WRITTEN PROBLEM. Would you transcribe the listing that follows, character for character, and omit its images?

RECORDS TO PROCESS.
────────────────

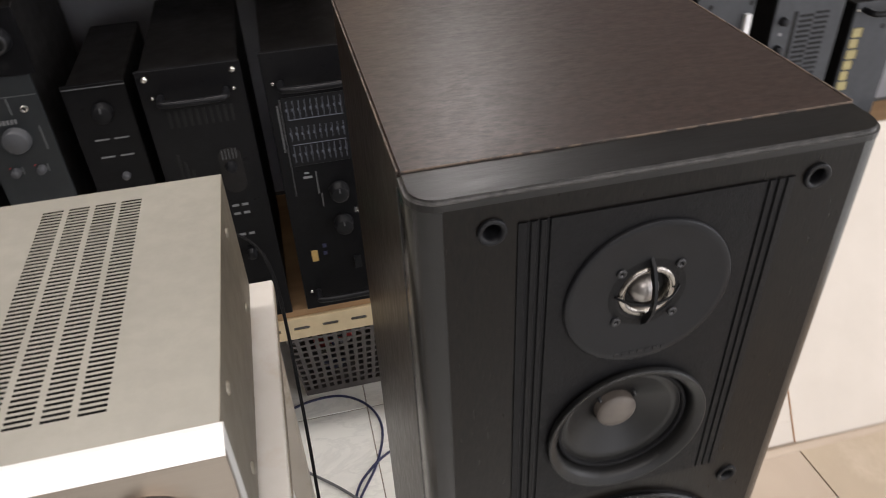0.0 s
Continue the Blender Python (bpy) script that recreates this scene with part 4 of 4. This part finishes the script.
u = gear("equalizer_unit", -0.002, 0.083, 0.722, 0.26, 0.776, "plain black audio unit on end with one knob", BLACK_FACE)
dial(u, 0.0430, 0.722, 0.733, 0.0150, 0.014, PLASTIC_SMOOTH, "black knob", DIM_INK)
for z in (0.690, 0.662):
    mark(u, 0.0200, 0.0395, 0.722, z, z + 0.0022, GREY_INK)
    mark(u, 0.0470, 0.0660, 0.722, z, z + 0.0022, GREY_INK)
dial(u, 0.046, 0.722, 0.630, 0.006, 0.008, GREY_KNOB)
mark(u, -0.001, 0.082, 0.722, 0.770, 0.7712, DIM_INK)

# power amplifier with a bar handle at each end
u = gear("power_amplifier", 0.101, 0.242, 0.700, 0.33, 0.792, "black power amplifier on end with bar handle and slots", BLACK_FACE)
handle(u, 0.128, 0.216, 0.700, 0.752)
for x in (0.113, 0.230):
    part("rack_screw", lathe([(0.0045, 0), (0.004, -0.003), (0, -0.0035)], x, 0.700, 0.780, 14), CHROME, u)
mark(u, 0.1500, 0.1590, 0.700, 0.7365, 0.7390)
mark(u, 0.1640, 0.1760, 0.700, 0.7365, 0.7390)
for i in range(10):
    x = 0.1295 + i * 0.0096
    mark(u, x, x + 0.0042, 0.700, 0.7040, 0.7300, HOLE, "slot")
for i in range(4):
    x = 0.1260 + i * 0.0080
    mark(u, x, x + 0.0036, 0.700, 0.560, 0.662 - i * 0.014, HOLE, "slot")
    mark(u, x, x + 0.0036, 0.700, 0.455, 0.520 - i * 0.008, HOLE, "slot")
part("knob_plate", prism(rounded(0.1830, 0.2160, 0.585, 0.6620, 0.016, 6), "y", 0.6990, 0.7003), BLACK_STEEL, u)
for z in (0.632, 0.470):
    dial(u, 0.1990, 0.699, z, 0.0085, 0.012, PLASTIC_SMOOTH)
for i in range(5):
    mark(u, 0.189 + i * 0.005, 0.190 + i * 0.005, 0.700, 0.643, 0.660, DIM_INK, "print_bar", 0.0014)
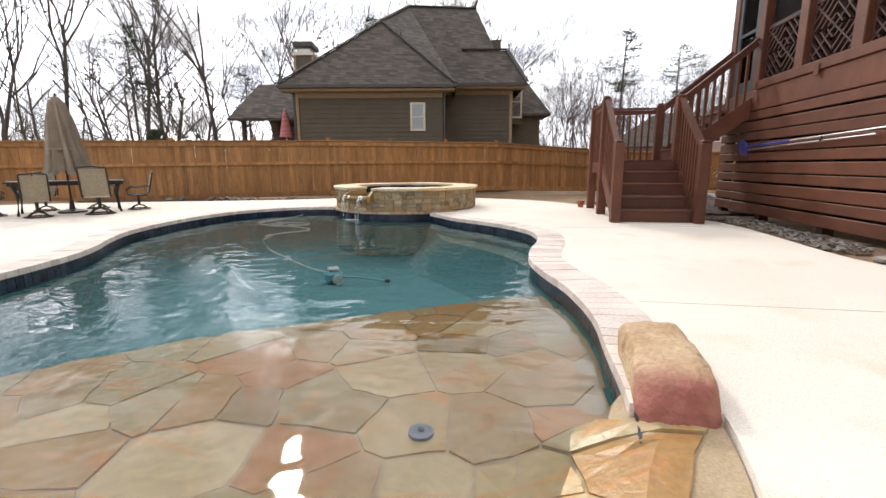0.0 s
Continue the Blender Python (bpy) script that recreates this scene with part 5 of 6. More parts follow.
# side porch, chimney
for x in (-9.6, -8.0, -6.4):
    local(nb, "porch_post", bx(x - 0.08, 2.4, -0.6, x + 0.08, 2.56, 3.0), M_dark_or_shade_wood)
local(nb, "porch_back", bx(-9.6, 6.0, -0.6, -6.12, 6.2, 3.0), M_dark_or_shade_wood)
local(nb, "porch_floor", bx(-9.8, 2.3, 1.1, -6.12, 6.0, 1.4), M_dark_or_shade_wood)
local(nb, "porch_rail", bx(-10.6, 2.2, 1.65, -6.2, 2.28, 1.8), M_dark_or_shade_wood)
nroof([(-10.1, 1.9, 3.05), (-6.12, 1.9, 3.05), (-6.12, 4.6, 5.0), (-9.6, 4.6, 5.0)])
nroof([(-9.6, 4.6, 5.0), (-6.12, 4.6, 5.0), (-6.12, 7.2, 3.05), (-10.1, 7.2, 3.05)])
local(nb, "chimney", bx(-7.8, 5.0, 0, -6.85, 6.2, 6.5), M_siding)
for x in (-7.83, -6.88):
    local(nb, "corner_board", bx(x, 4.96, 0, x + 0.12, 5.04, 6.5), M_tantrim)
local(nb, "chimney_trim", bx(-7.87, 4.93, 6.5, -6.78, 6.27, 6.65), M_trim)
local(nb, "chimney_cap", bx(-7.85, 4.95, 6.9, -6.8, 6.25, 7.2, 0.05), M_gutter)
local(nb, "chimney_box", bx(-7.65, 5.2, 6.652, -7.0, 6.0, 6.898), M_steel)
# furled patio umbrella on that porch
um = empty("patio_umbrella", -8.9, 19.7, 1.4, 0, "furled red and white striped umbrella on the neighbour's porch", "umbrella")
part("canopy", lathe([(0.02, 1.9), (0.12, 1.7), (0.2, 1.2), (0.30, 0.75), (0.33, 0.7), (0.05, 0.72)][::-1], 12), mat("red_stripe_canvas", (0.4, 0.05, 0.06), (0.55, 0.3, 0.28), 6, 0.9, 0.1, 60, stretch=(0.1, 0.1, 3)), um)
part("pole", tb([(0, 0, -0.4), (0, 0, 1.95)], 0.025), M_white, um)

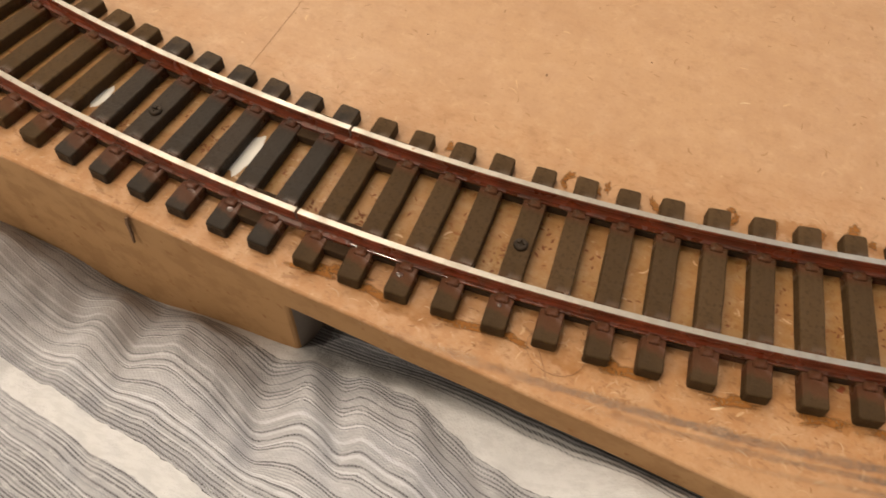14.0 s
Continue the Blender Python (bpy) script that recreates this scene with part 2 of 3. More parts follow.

────────────────

WRITTEN SOLUTION.
0.0 s
Continue the Blender Python (bpy) script that recreates this scene with part 4 of 4. This part finishes the script.
u = gear("equalizer_unit", -0.002, 0.083, 0.722, 0.26, 0.776, "plain black audio unit on end with one knob", BLACK_FACE)
dial(u, 0.0430, 0.722, 0.733, 0.0150, 0.014, PLASTIC_SMOOTH, "black knob", DIM_INK)
for z in (0.690, 0.662):
    mark(u, 0.0200, 0.0395, 0.722, z, z + 0.0022, GREY_INK)
    mark(u, 0.0470, 0.0660, 0.722, z, z + 0.0022, GREY_INK)
dial(u, 0.046, 0.722, 0.630, 0.006, 0.008, GREY_KNOB)
mark(u, -0.001, 0.082, 0.722, 0.770, 0.7712, DIM_INK)

# power amplifier with a bar handle at each end
u = gear("power_amplifier", 0.101, 0.242, 0.700, 0.33, 0.792, "black power amplifier on end with bar handle and slots", BLACK_FACE)
handle(u, 0.128, 0.216, 0.700, 0.752)
for x in (0.113, 0.230):
    part("rack_screw", lathe([(0.0045, 0), (0.004, -0.003), (0, -0.0035)], x, 0.700, 0.780, 14), CHROME, u)
mark(u, 0.1500, 0.1590, 0.700, 0.7365, 0.7390)
mark(u, 0.1640, 0.1760, 0.700, 0.7365, 0.7390)
for i in range(10):
    x = 0.1295 + i * 0.0096
    mark(u, x, x + 0.0042, 0.700, 0.7040, 0.7300, HOLE, "slot")
for i in range(4):
    x = 0.1260 + i * 0.0080
    mark(u, x, x + 0.0036, 0.700, 0.560, 0.662 - i * 0.014, HOLE, "slot")
    mark(u, x, x + 0.0036, 0.700, 0.455, 0.520 - i * 0.008, HOLE, "slot")
part("knob_plate", prism(rounded(0.1830, 0.2160, 0.585, 0.6620, 0.016, 6), "y", 0.6990, 0.7003), BLACK_STEEL, u)
for z in (0.632, 0.470):
    dial(u, 0.1990, 0.699, z, 0.0085, 0.012, PLASTIC_SMOOTH)
for i in range(5):
    mark(u, 0.189 + i * 0.005, 0.190 + i * 0.005, 0.700, 0.643, 0.660, DIM_INK, "print_bar", 0.0014)
0.0 s
Continue the Blender Python (bpy) script that recreates this scene with part 5 of 6. More parts follow.
# side porch, chimney
for x in (-9.6, -8.0, -6.4):
    local(nb, "porch_post", bx(x - 0.08, 2.4, -0.6, x + 0.08, 2.56, 3.0), M_dark_or_shade_wood)
local(nb, "porch_back", bx(-9.6, 6.0, -0.6, -6.12, 6.2, 3.0), M_dark_or_shade_wood)
local(nb, "porch_floor", bx(-9.8, 2.3, 1.1, -6.12, 6.0, 1.4), M_dark_or_shade_wood)
local(nb, "porch_rail", bx(-10.6, 2.2, 1.65, -6.2, 2.28, 1.8), M_dark_or_shade_wood)
nroof([(-10.1, 1.9, 3.05), (-6.12, 1.9, 3.05), (-6.12, 4.6, 5.0), (-9.6, 4.6, 5.0)])
nroof([(-9.6, 4.6, 5.0), (-6.12, 4.6, 5.0), (-6.12, 7.2, 3.05), (-10.1, 7.2, 3.05)])
local(nb, "chimney", bx(-7.8, 5.0, 0, -6.85, 6.2, 6.5), M_siding)
for x in (-7.83, -6.88):
    local(nb, "corner_board", bx(x, 4.96, 0, x + 0.12, 5.04, 6.5), M_tantrim)
local(nb, "chimney_trim", bx(-7.87, 4.93, 6.5, -6.78, 6.27, 6.65), M_trim)
local(nb, "chimney_cap", bx(-7.85, 4.95, 6.9, -6.8, 6.25, 7.2, 0.05), M_gutter)
local(nb, "chimney_box", bx(-7.65, 5.2, 6.652, -7.0, 6.0, 6.898), M_steel)
# furled patio umbrella on that porch
um = empty("patio_umbrella", -8.9, 19.7, 1.4, 0, "furled red and white striped umbrella on the neighbour's porch", "umbrella")
part("canopy", lathe([(0.02, 1.9), (0.12, 1.7), (0.2, 1.2), (0.30, 0.75), (0.33, 0.7), (0.05, 0.72)][::-1], 12), mat("red_stripe_canvas", (0.4, 0.05, 0.06), (0.55, 0.3, 0.28), 6, 0.9, 0.1, 60, stretch=(0.1, 0.1, 3)), um)
part("pole", tb([(0, 0, -0.4), (0, 0, 1.95)], 0.025), M_white, um)

14.0 s
Continue the Blender Python (bpy) script that recreates this scene with part 2 of 3. More parts follow.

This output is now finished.